The results highlighted that including GGBS and PS significantly enhanced the early setting behaviour and microstructure densification. FA/GGBS/PS (50:40:10) mix presented the lowest slump at 22.5 mm, suggesting limited workability due to the high reactivity of GGBS and the water demand of PS. However, FA/C and FA/C/PS mixes maintained 25 mm slump values, indicating enhanced cohesive properties and better placement characteristics.

With reference to strength development, GGBS/C achieved the highest early compressive strength with a 24.6% increase at 7 days as compared to FA/C. It was observed that FA-based mixes demonstrated superior long-term strength, showing a 31.3% increase in compressive strength at 90 days, suggesting the potential of sustained fly ash performance. The GGBS/FA/PS mix experienced a 35.5% reduction from 28 days to 90 days, attributed to microcracking and incomplete geopolymerisation. FA-incorporated mixtures outperformed other mixes between 7 and 28 days, whereas GGBS-based mixtures exhibited notable decline by 90 days, mainly due to autogenous shrinkage and crack formation. However, the strength profile was observed to be stable for the GGBS/FA/PS mix, highlighting the benefits of interactions between GGBS and PS.

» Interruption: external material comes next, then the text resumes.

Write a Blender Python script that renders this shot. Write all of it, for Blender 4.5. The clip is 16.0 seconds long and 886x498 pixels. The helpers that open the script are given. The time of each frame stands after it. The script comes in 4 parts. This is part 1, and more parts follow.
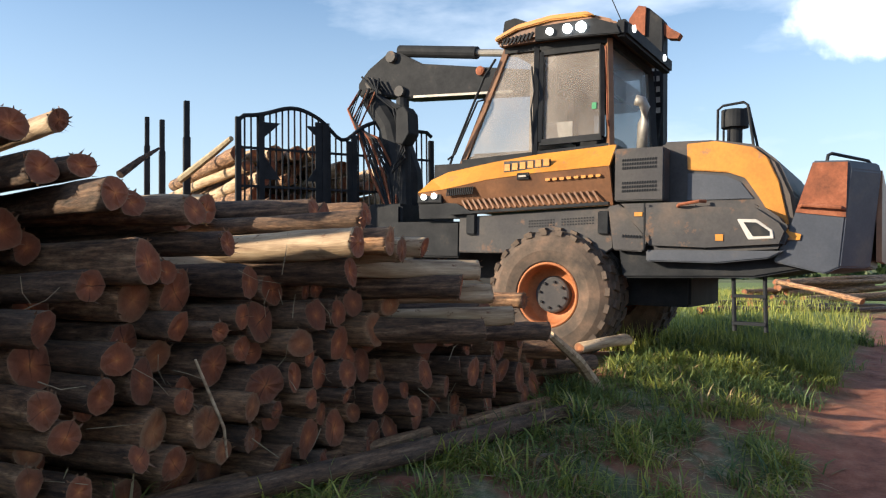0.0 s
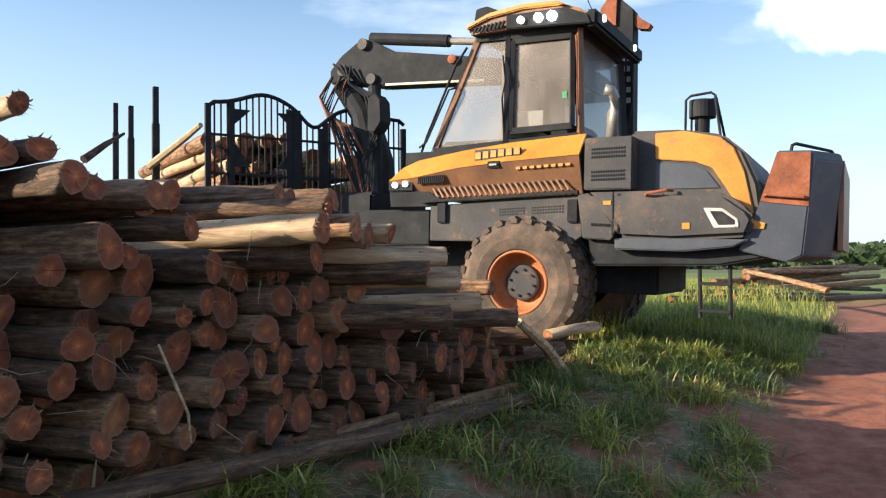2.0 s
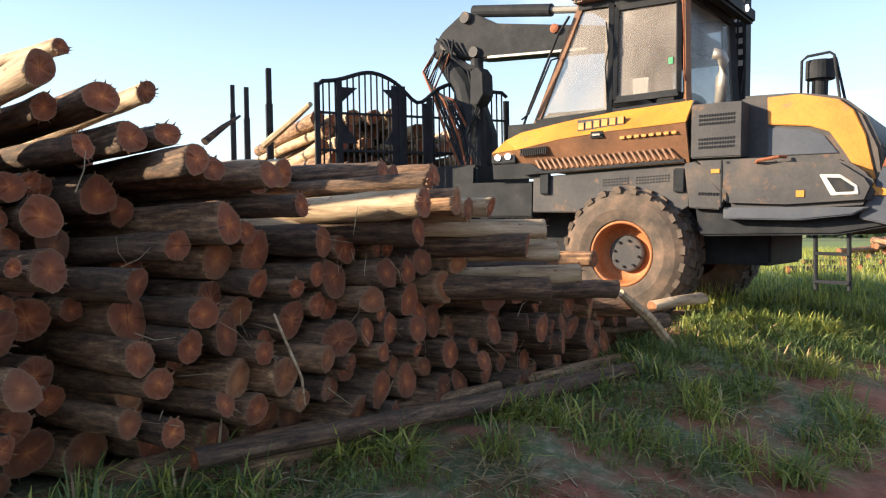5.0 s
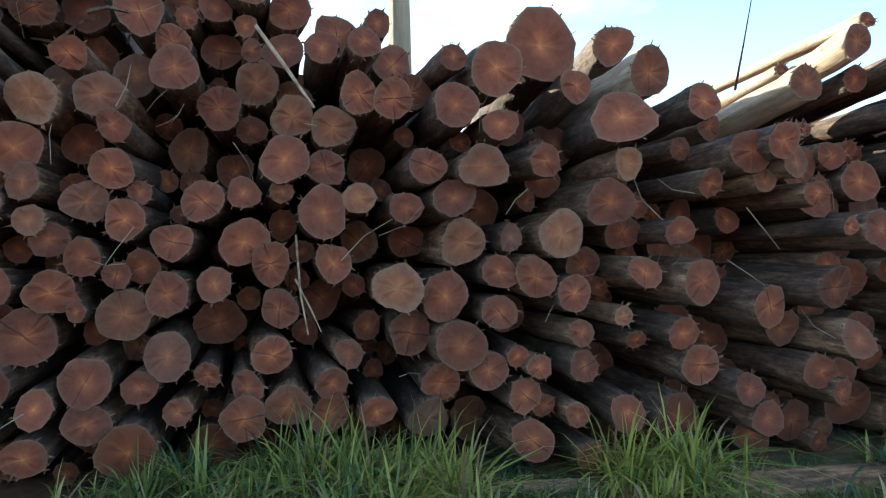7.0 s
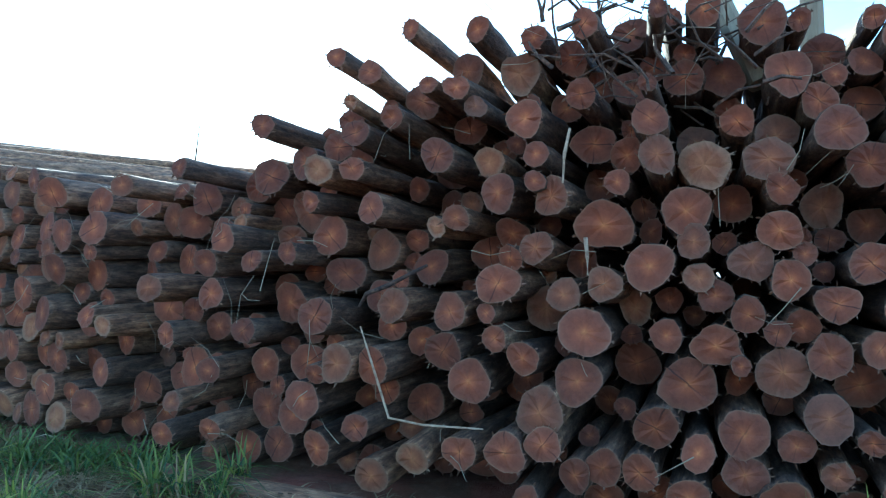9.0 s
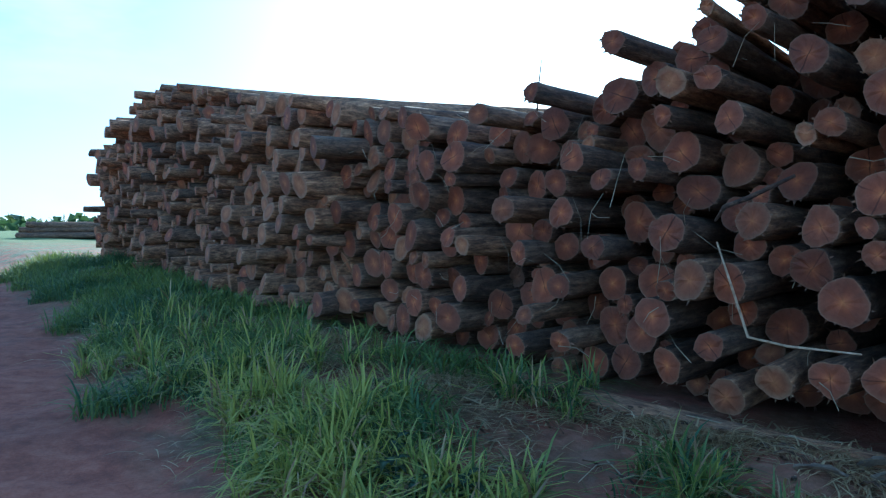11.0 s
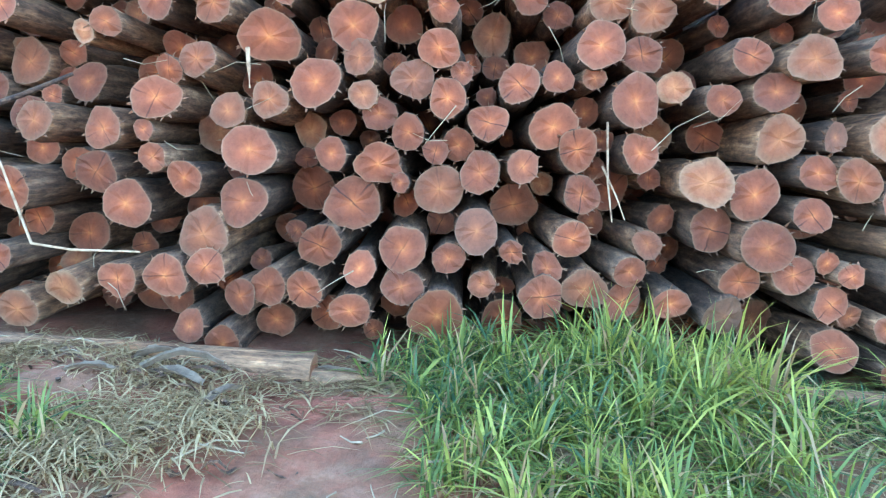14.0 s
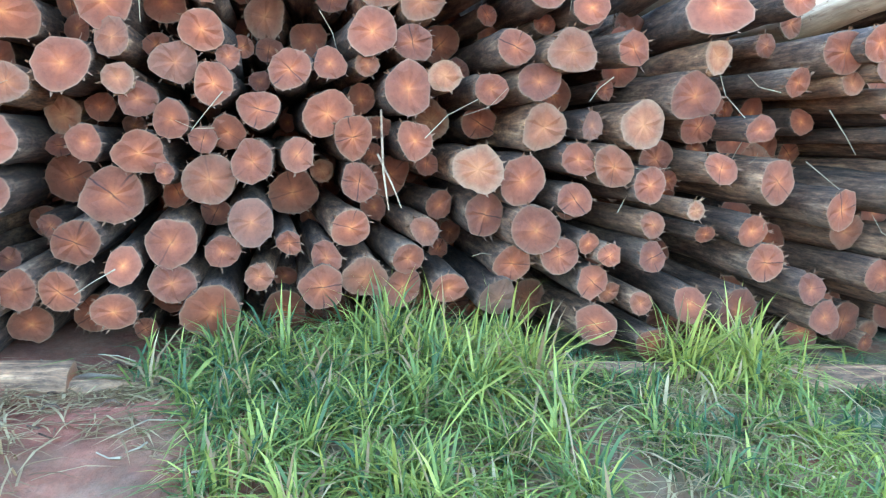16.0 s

FA/C presented a porous, loosely bound structure indicating slow strength development. However, GGBS/C and GGBS/FA/PS exhibited dense, well-compacted matrices highlighting the enhanced early strength and consistent long-term performance. EDS analysis further revealed that GGBS-based mixes had calcium-rich phases leading to early hydration, while calcium-silica-rich phases were seen in PS-blended mixes, indicating gradual and sustained strength gain.

The findings underscored the usability of hybrid geopolymer binders as sustainable alternatives to conventional cement due to their ability to optimise early strength and long-term performance. Specifically, mixes including both GGBS and PS demonstrated great potential for structural applications, as they require early strength without compromising the durability aspect.

The practical implications from this study include the potential to use the hybrid binders in precast and structural elements where early demoulding is crucial with reduced carbon emissions. However, the sensitivity to curing conditions and water demand variability, particularly with high PS content, is a limitation observed.

The future studies can focus on long-term durability aspects such as carbonation, sulphate resistance and thermal resistance. Alongside that, the water-binder ratio and activator concentration can be optimised for site-based applications.